Cannabidiol oil is metabolized through the CYP 450 hepatic enzymes. These enzymes are tasked with metabolizing about 70% of all drugs. As such, cannabidiol is a potent inhibitor of CYP2D6 and CYP3A4. This is important information to reveal when having a discussion with patients regarding the use of CBD oil. Even though we do not know actual interactions in most cases and the knowledge on the enzymatic effects is still limited, it is important to convey the theoretical understanding of medications that could be affected. Specifically, it has been found that consuming CBD increases clobazam and warfarin levels.

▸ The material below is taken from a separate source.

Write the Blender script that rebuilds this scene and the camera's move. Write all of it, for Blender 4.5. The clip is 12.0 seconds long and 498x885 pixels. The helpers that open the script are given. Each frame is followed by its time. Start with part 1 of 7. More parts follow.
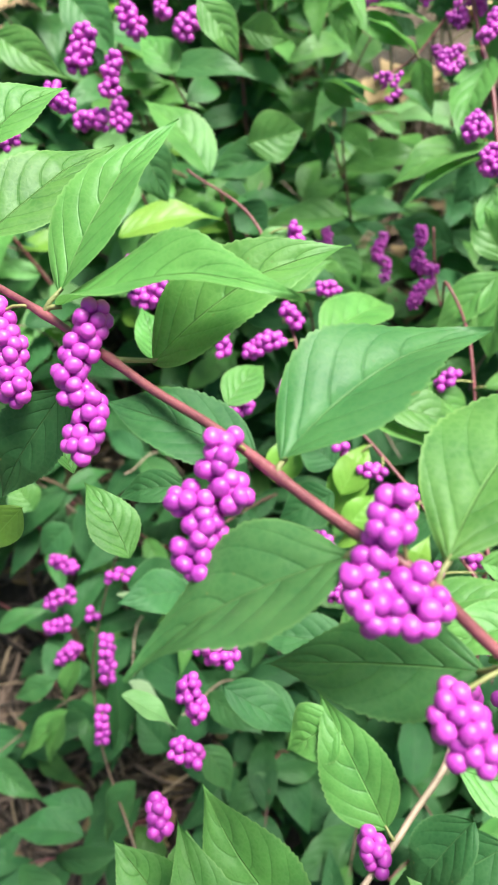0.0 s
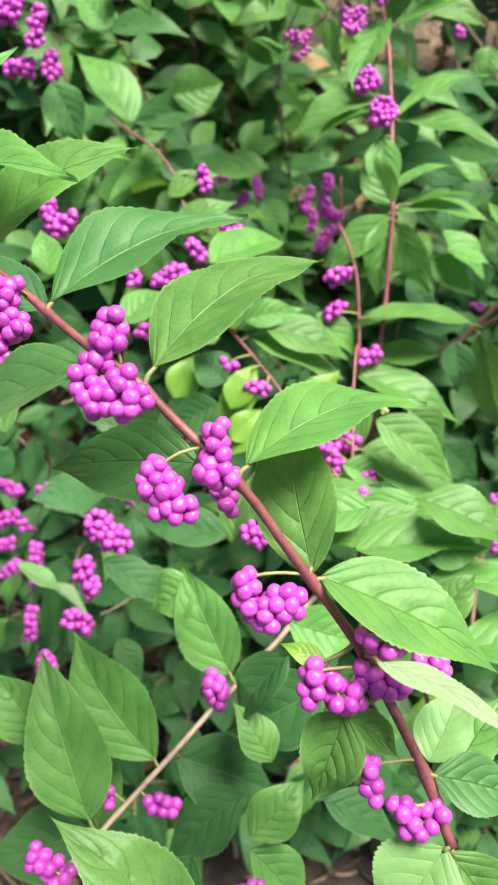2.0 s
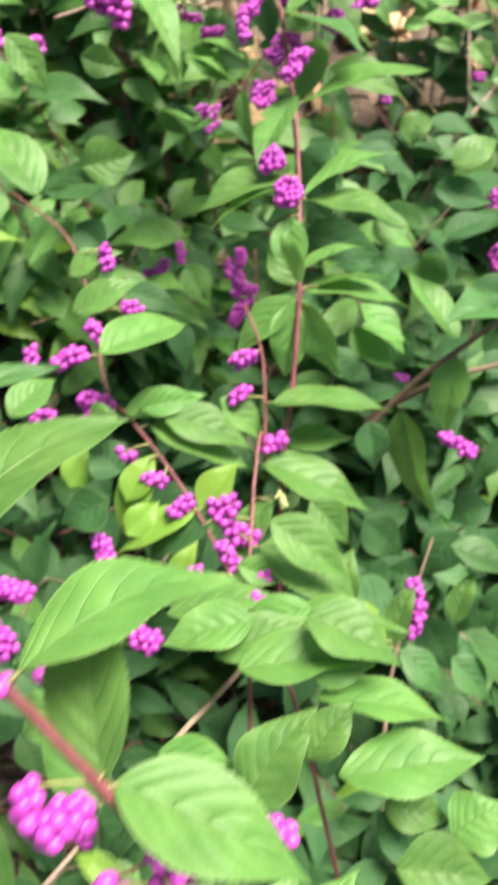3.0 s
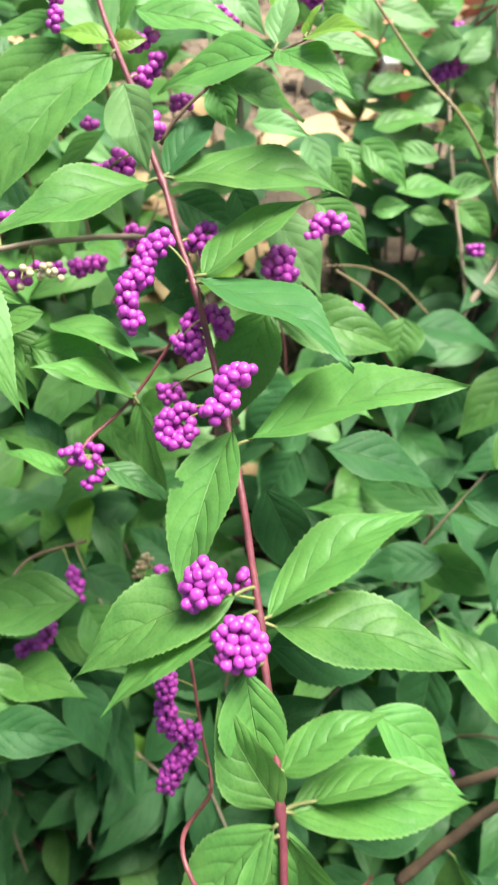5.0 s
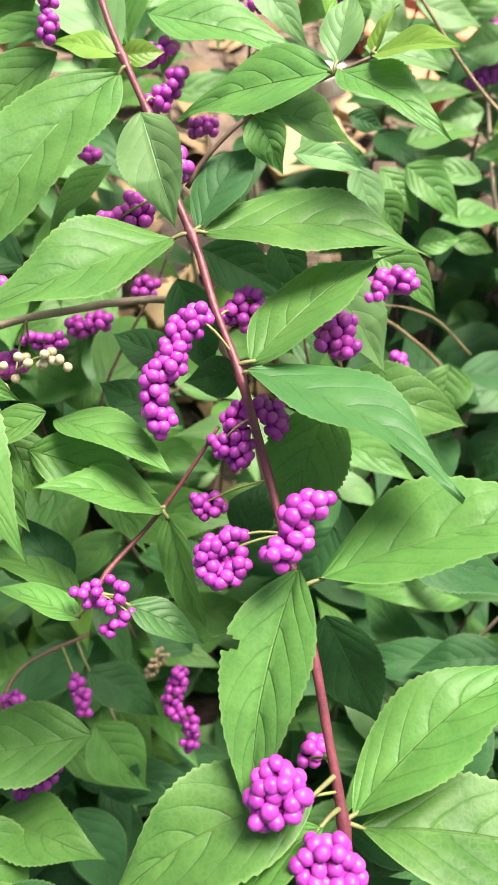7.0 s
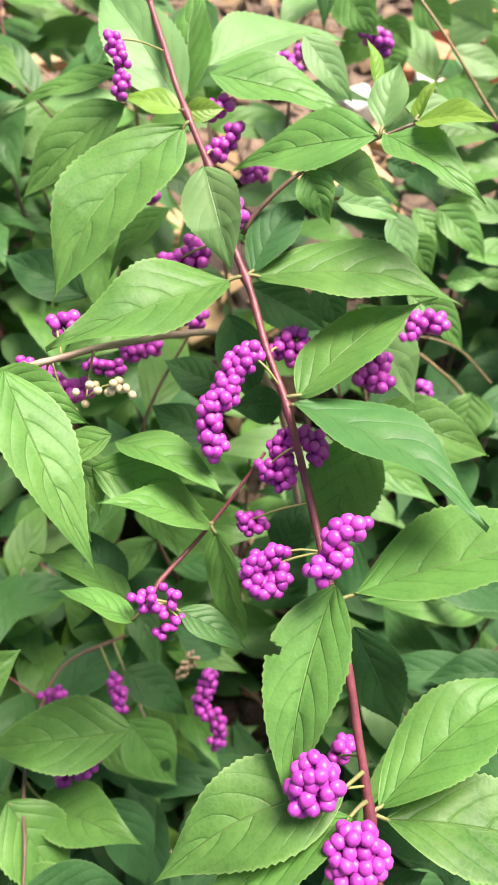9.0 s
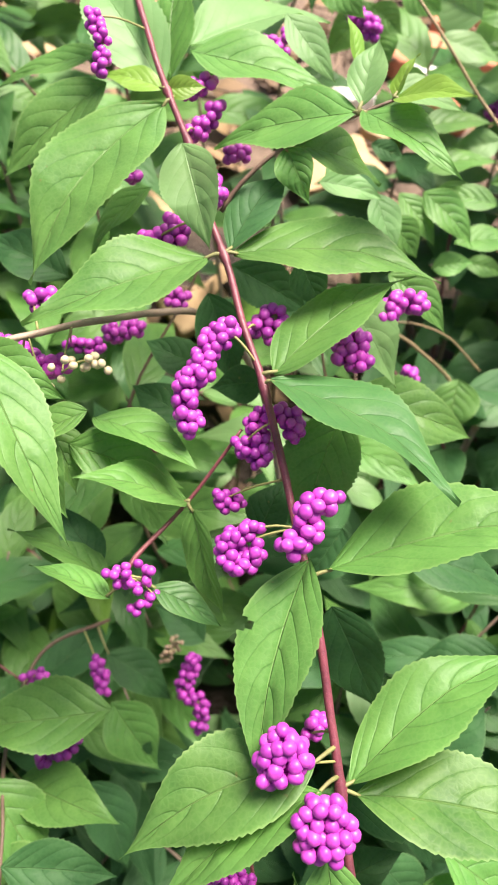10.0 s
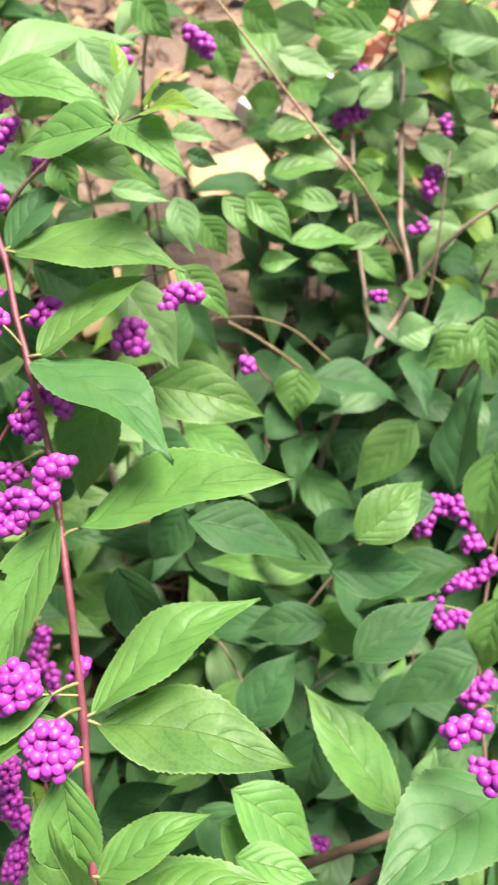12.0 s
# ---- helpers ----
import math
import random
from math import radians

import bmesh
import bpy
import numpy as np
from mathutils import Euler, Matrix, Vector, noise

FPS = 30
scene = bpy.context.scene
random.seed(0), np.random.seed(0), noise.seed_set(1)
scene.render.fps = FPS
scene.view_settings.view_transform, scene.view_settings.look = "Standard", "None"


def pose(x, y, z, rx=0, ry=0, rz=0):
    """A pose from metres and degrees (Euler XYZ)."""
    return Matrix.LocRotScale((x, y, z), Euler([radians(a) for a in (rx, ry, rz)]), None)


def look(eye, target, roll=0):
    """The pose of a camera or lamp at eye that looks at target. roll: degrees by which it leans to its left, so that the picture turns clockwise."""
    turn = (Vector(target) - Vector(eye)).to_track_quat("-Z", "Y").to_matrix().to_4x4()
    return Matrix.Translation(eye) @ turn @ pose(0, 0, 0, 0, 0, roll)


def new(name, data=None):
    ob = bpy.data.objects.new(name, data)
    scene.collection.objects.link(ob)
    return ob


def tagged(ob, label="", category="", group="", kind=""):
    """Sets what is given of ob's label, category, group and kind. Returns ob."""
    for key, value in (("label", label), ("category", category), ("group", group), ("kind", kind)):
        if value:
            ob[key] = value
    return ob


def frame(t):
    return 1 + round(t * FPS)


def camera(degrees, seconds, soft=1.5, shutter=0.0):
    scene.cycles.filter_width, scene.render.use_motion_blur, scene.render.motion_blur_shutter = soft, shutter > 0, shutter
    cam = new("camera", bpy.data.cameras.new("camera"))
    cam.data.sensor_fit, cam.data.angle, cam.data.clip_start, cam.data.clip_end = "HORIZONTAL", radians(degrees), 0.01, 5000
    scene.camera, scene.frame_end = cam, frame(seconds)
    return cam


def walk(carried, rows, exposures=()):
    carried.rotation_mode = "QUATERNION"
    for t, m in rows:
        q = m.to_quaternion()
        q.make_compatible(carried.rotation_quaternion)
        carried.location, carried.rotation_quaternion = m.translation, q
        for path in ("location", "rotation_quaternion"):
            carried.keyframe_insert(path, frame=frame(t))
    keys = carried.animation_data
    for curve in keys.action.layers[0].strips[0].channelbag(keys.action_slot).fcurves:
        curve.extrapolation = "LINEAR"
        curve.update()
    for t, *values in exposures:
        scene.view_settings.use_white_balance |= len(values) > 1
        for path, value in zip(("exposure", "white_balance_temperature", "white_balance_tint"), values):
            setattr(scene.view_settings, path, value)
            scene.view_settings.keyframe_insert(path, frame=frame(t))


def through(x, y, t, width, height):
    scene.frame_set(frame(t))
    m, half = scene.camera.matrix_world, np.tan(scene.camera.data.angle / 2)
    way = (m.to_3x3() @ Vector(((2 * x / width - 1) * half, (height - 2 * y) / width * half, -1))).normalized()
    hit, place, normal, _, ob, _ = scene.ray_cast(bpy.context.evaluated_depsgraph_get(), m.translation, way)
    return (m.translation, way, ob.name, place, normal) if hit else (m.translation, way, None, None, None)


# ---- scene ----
cam = camera(36.7, 12.0, soft=1.7, shutter=0.3)
cam.data.dof.use_dof = True
cam.data.dof.focus_distance = 0.2
cam.data.dof.aperture_fstop = 29.0
METRES, EYE, TILT, LEAN, TURN = 0.65, 0.72, -55.0, 0.0, 0.0
ROWS = [
    (0.0, 0.0, 0.0, 0.0, 0.0, 0.0, -0.0),
    (0.5, 0.0148, -0.0282, -0.0111, 0.04, -0.19, -0.78),
    (1.0, 0.047, -0.0297, -0.0339, -0.3, -0.71, -1.0),
    (1.5, 0.0772, -0.0458, -0.0379, 0.04, -1.57, -0.31),
    (2.0, 0.0879, -0.069, -0.0498, 0.37, -1.54, -1.29),
    (2.5, 0.0898, -0.0755, -0.0586, 0.39, -1.73, -1.9),
    (3.0, 0.1536, -0.0443, 0.0098, -1.06, -0.02, -1.15),
    (3.5, 0.1872, 0.0047, 0.1212, -2.92, 2.28, 0.3),
    (5.5, 0.1705, 0.2963, 0.3293, -4.72, 2.15, 5.9),
    (6.0, 0.1611, 0.3151, 0.3521, -5.03, 1.71, 6.22),
    (6.5, 0.1555, 0.3363, 0.369, -6.36, 0.9, 6.33),
    (8.5, 0.1494, 0.3144, 0.3752, -6.37, 1.1, 5.2),
    (9.0, 0.1348, 0.3029, 0.3784, -5.75, 1.46, 4.32),
    (9.5, 0.1437, 0.3066, 0.37, -5.54, 1.57, 3.89),
    (10.0, 0.1464, 0.3027, 0.367, -5.59, 1.4, 3.96),
    (10.5, 0.158, 0.3016, 0.3636, -5.48, 1.27, 4.39),
    (11.0, 0.1908, 0.2763, 0.3501, -5.18, 1.55, 4.76),
    (11.5, 0.2247, 0.264, 0.3419, -5.36, 2.06, 4.89),
    (12.0, 0.2613, 0.249, 0.3364, -5.35, 2.26, 5.42),
]
walk(cam, [(t, pose(0, 0, EYE, TILT, LEAN, TURN) @ pose(METRES * x, METRES * y, METRES * z, 90 + pitch, roll, yaw)) for t, x, y, z, yaw, pitch, roll in ROWS],
     exposures=[(0.0, 1.42, 6000, -4), (1.0, 1.47, 6000, -6), (2.0, 1.35, 6500, -1), (3.0, 1.42, 6700, 8), (3.5, 1.48, 6150, -8), (5.5, 1.4, 6250, 0), (8.5, 1.34, 6650, 11), (12.0, 1.44, 6600, 14)])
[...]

Moreover, CBD is currently categorized as a food supplement and has no MHRA medicinal or herbal authorization. That’s why no medicinal claims cannot be legally attached to its use. However, it has more implications. Achieving MHRA authorization requires the substance to maintain highly reproducible percentage limits of the mentioned drug content. This is usually between 90 to 110 percent. What this implies is that an Atorvastatin 10mg tablet, for example, needs to contain between 9 to 11mg of Atorvastatin. Clearly, this is vital in order to maintain therapeutic continuity. The lack of MHRA authorization means this isn’t a requirement, and so, the quality control process is not as stringent.
A good example here is unlicensed Vitamin D supplements. According to a study published in 2013 by Garg S, 15 different preparations were analyzed, and only 8 were found to contain within the 10 percent of the stated dose, and the actual doses ranged from 8 to 201 percent of the stated content. Another study found variation even within pills from the same packaging ranged from 52 to 126 percent of the stated dose. The possibility of such a variation in CBD creates a higher level of uncertainty around its use for therapeutic purposes, something important to convey to patients.
Once you have portrayed the above points, it is the patient’s choice whether to indulge or not. As with most discussions surrounding medication or treatment, explaining the benefits vs risks is the most important thing. Some things are red flags for extra caution, high-risk drug interactions being a good example. However, if there are major benefits and there are no adverse effects to be deduced, then a managed approach to safe consumption is certainly the best strategy.
Every patient is different and so, don’t be afraid to ask for more time in order to formulate an answer you are confident with. Keep in mind that there’s no definitive answer and the decision is up to the patient. As medical professionals, our duty is to advise based on our professional judgment and create a safe space for patients to explore the available treatment options.